== Source material ==
====================

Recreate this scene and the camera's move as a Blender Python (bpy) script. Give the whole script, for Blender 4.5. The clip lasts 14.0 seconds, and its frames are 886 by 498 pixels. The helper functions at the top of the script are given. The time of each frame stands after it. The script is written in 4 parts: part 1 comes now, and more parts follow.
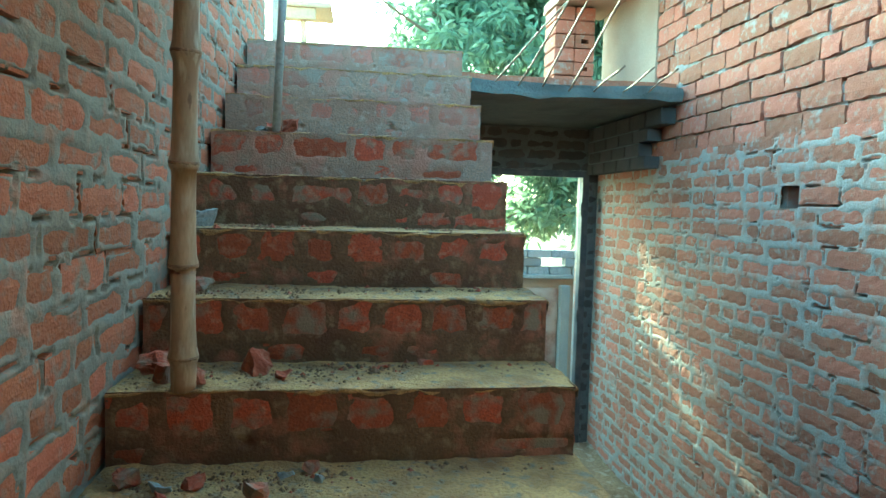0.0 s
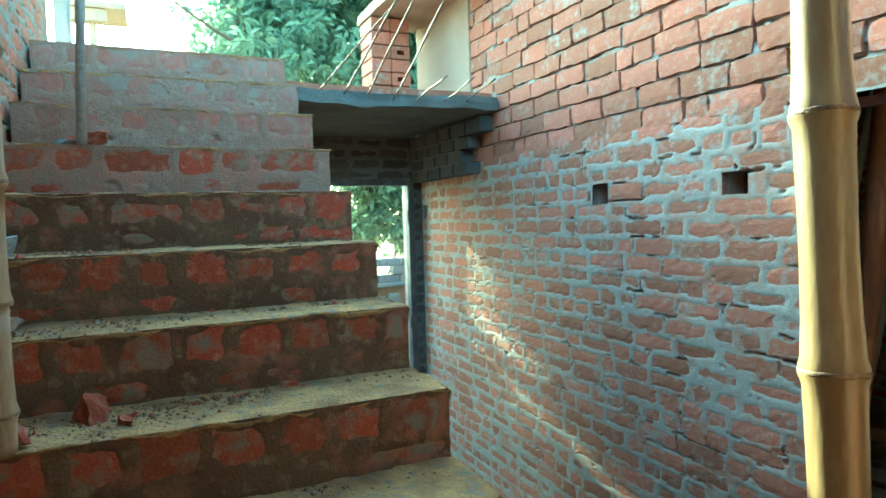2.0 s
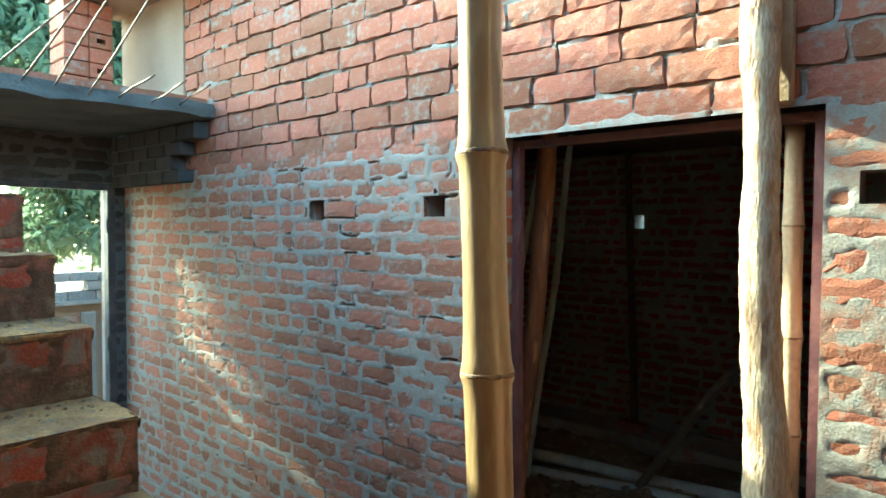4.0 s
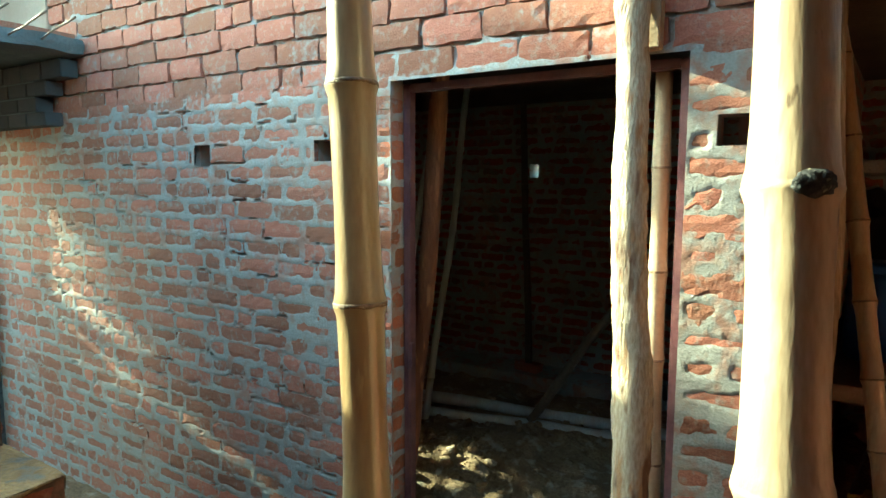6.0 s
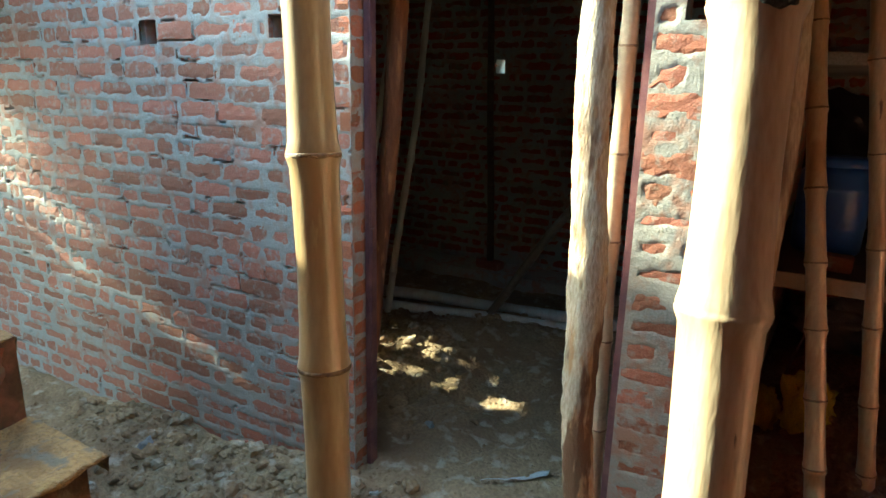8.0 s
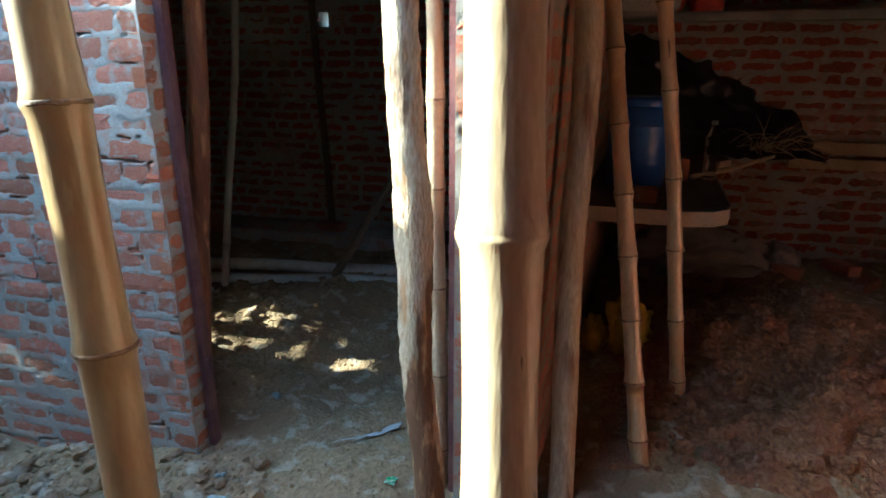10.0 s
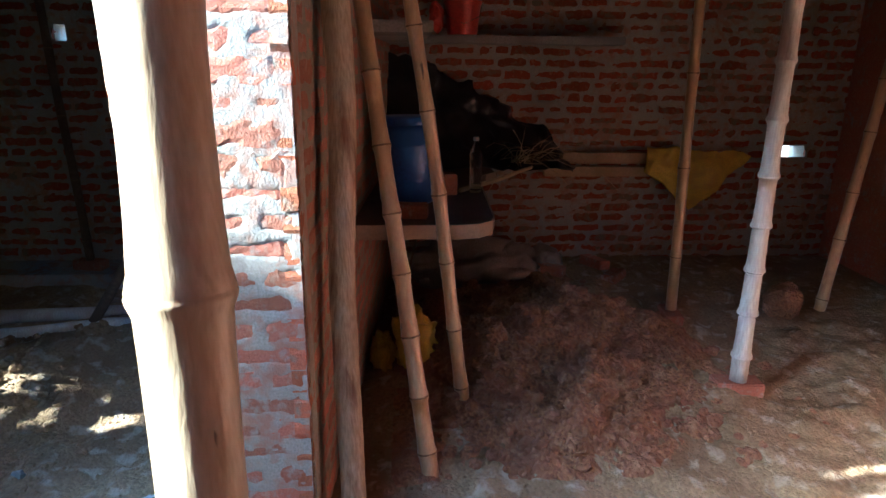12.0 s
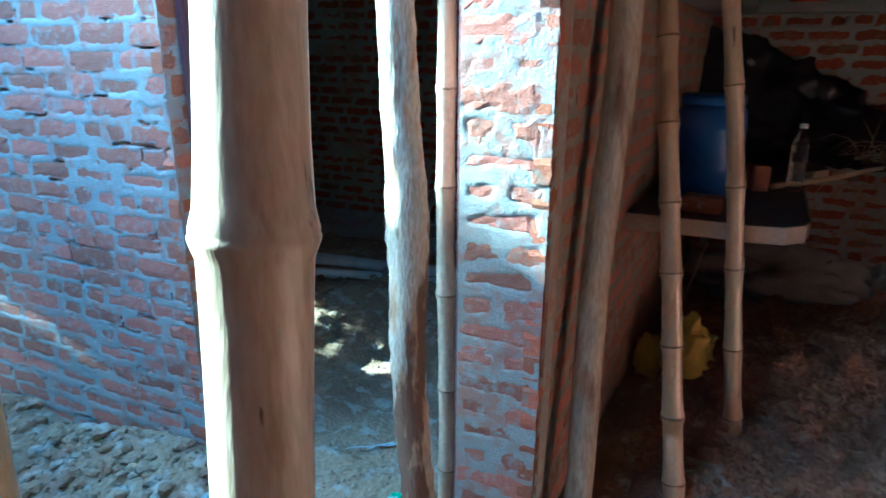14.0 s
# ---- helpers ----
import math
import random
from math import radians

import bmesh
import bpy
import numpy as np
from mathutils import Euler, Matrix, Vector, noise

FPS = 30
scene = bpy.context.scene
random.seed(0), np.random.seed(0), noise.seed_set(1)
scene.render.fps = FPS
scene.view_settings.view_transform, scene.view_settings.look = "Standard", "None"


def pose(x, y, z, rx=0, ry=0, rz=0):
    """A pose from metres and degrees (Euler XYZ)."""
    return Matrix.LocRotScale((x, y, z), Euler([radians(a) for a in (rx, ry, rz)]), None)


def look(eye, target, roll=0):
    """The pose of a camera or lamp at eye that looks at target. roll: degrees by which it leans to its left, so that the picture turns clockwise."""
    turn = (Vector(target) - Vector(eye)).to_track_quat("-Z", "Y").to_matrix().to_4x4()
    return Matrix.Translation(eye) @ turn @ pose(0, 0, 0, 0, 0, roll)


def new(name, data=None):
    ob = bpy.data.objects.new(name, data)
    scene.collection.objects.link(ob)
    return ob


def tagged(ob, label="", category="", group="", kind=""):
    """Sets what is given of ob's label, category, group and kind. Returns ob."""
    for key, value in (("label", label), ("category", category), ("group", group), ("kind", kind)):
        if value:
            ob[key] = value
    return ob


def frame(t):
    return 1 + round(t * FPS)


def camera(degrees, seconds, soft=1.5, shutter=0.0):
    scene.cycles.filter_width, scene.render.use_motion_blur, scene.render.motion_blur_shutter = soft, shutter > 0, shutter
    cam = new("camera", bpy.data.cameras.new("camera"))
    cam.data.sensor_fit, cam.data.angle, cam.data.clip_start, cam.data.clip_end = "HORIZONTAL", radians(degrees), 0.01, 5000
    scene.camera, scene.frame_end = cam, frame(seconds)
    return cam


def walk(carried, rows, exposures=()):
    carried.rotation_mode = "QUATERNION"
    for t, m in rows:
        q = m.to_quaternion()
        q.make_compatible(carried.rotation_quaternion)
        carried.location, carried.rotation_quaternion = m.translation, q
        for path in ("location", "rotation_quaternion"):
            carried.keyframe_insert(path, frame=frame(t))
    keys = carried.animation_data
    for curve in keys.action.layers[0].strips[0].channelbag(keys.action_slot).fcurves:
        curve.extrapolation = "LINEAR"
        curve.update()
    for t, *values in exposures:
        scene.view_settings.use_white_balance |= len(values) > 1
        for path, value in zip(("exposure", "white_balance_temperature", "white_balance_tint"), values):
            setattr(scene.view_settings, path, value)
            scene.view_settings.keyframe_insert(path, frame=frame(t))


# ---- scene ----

====================

== What you are asked to do ==
Identify the lines that contain the string "shutter", and copy every one of them.

== Answer to this task ==
def camera(degrees, seconds, soft=1.5, shutter=0.0):
    scene.cycles.filter_width, scene.render.use_motion_blur, scene.render.motion_blur_shutter = soft, shutter > 0, shutter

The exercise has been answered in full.